The delayed message delivery feature is intended for use in sending messages in response to requests. Because it depends on the response queue always being the same, there are a few things the client side must keep in mind:

• Each client will need to be using some form of correlation ID or JMS message selectors in order to make sure it only receives responses belonging to that client.
• The use of ReplyTo destinations is supported, but only if it is always the same ReplyTo destination every time for every client.
• Temporary destinations are not supported.

Summary

• HTTP response step think time on the VSM is ignored by default. The service image response time spec is used to calculate the delay, if any.
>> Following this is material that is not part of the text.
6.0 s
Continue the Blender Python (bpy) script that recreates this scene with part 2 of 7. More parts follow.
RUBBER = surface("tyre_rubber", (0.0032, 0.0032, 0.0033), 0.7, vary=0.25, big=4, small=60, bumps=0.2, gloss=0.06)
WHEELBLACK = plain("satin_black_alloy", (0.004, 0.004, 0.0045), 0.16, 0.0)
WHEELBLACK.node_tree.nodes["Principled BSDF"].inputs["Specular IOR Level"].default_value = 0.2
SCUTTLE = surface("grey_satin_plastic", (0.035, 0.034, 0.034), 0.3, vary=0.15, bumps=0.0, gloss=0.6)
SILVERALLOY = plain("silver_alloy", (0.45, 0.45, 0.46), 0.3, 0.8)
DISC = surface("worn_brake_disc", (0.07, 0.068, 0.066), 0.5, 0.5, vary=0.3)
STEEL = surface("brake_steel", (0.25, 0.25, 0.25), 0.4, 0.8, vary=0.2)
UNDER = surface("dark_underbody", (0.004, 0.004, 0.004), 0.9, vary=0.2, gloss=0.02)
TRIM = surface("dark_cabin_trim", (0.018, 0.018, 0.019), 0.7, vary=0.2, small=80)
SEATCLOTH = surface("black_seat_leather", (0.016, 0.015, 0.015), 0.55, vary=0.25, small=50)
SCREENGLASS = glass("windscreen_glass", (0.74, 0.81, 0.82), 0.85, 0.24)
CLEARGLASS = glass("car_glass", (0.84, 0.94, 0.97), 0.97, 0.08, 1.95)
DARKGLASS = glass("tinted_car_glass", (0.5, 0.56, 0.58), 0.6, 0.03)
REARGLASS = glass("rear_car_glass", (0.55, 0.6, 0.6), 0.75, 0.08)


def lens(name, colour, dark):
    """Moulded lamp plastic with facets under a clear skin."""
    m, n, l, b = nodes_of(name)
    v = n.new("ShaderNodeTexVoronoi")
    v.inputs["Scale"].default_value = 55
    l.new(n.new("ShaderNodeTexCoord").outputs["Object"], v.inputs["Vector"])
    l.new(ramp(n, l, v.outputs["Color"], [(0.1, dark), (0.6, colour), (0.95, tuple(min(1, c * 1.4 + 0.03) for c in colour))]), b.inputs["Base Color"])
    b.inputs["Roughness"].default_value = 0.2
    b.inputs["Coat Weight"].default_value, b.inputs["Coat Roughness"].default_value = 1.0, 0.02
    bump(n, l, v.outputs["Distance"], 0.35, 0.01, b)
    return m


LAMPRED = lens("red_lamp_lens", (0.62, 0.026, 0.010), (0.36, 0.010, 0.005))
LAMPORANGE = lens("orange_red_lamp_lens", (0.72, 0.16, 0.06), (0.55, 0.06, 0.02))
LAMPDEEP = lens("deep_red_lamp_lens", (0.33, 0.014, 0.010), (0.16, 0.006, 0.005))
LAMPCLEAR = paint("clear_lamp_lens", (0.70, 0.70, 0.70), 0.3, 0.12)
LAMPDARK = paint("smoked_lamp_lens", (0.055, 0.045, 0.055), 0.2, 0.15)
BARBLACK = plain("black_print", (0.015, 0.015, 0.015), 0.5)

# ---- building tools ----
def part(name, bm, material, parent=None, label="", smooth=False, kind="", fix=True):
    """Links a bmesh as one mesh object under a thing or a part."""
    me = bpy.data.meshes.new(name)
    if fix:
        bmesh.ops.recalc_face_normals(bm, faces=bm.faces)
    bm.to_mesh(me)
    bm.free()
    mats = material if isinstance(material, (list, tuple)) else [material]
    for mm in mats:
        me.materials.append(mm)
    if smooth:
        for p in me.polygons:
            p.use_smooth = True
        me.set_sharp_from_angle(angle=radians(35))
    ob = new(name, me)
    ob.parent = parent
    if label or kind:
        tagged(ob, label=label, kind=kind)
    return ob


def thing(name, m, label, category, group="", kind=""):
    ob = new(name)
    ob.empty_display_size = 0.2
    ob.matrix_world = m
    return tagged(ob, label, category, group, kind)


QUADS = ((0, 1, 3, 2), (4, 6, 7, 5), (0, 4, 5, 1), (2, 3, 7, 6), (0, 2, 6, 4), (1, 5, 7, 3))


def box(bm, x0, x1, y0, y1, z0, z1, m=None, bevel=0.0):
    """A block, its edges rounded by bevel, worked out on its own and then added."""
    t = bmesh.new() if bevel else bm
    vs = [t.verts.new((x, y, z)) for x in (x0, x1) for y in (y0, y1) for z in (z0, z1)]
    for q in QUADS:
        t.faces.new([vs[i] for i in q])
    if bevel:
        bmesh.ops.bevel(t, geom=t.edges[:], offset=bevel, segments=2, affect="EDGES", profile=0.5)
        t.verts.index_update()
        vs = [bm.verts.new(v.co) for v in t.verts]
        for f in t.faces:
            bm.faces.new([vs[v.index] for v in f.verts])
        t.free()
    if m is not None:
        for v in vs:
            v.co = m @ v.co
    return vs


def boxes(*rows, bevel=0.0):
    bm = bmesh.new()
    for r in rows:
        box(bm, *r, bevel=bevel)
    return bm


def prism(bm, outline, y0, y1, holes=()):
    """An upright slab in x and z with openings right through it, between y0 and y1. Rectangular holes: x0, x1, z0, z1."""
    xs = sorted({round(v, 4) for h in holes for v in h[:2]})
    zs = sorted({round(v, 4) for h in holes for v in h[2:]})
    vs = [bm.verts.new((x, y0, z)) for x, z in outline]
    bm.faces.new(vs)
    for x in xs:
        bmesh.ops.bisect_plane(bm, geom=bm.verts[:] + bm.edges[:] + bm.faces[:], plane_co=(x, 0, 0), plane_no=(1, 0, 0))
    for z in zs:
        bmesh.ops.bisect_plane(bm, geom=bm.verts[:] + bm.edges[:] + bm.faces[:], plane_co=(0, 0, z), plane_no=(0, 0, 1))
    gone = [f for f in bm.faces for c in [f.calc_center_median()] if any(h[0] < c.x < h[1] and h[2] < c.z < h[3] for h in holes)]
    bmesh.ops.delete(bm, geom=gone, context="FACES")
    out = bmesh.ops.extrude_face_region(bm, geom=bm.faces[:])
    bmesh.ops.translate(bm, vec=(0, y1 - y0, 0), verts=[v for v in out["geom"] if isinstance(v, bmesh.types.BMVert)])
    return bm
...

This spec is multiplied by the think scale factor.
• The normal use case for maximum performance is to apply 0% think scale to your deployed service model.
• If you really do want delays in your service model change the service image (not the model, the image) responses' think time spec. Usually you would only need to change the META transaction.
• If you already have VSMs deployed with hundreds of worker threads (concurrent capacity) as a way to get hundred of concurrent client request to work as expected, you can try releases > 5.0.23.145 and almost certainly dial down the concurrent request capacity to, say, 10.